China has been accumulating a lot of bullion over the past decade. It is also the largest producer of gold in the world and – along with India – one of the biggest consumers of the yellow metal. According to the World Gold Council’s data on the second quarter of 2017, China accounts for about 28.6 percent of the jewelry demand, and for about 26 percent of total bar and coin demand. And China – with its almost 1843 tons of gold – owns the fifth largest gold reserves in the world.
Is China thus a key player in the gold market? Well, not necessarily, as the WGC underestimates the overall demand for the yellow metal, adopting an erroneous model of the gold market. As we often repeat, the annual gold demand and supply reported by the WGC are only a tiny fraction of gold that is traded in a year. And the largest market places for gold in the world are London and New York – and these markets are where the price of gold is formed. So, although the share of Chinese investors operating on these markets is unknown, we believe that Western investors, or at least Western institutions, remain the key players in the gold market.
However, many analysts speculate that China’s gold reserves might be much higher than the official number, somewhere between 20,000 and 30,000 tons. It might be indeed the case, but it does not matter for the gold prices, as they are shaped not by stocks, but by flows of gold. And the central banks’ purchases, including transactions of the People’s Bank of China, are simply too small compared to the total volume of trade to support the price of gold.
But if only China reveals its true gold holdings, the gold prices would jump, wouldn’t they? Well, not necessarily. Remember July 2015, when the PBOC announced an almost 60 percent jump in its bullion reserves since 2009? The price of the yellow metal declined in response. It is hard to see why the announcement about past transactions and current holdings should impact the markets, which are forward-looking.
So maybe China plans to use its gold reserves to back the renminbi? And if the Chinese gold-backed currency is widely adopted, the price of gold will soar, won’t it? Unfortunately, this is not going to happen, at least not in the foreseeable future. Gold accounts for merely 2.4 percent of China’s foreign reserves. It is not enough to back the currency. Even if the true share is a few times larger, it will be not sufficient link from yuan to the yellow metal. Not to mention the IMF prohibits member states from fixing currencies against gold.
Meanwhile, about two-thirds of Chinese foreign-exchange reserves are held in U.S. dollars. And the country is one of the largest official holders of U.S. assets in the world, even despite the recent decline in the reserve assets. The developments in these enormous foreign exchange reserves are presented in the chart below:
Chart 1: China’s foreign reserves excluding gold from 1980 to 2017.
You do not have to be a Nobel laureate to figure out that it is not in China’s best interest to challenge the greenback. Actually, China has a long tradition of fixing the yuan against the U.S. dollar at a level supporting its exports. The chances that the Red Dragon will suddenly abandon its decades-long cheap policy and back the yuan by gold, are extremely low.

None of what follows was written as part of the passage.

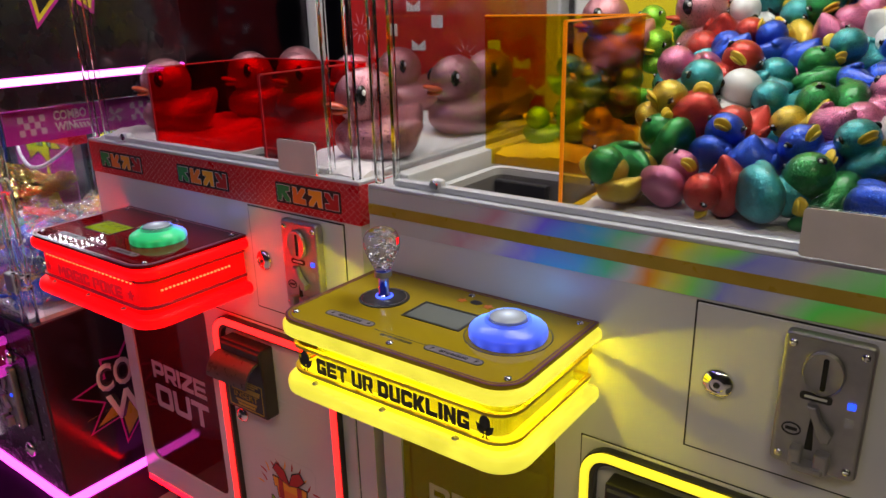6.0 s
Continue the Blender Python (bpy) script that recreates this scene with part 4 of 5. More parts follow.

But even if this is the very plan of Chinese government, the question arises: why would other countries accept yuan, which is not freely convertible? Moreover, the PBOC, which stands behind the renminbi, accepts higher inflation and is less transparent than the Fed.
There are three determinants of international currency status: economic size, confidence in the currency, and depth of financial markets. And China has a significant problem with the third factor. According to Jeffrey Frankel from Harvard University, “it is not fully ready to open its domestic financial markets and let the currency appreciate.”This is why the yuan’s share of global central banks’ holdings of foreign reserves is about 1 percent. And only 16 percent of Chinese trade, and less than 2 percent of global payments are settled in yuan. Hence, the yuan has a long way toward challenging the U.S. dollar.
Therefore, investors should not believe in the gold perma-bull story about countless China’s gold reserves and the country’s efforts to dethrone the U.S. dollar and re-introduce the gold standard. Gold can rally in the long term, but precious metals investor should be more concerned about the real interest rates rather than China’s gold demand and some unproven narratives about yuan replacing the U.S. dollar already for the moment.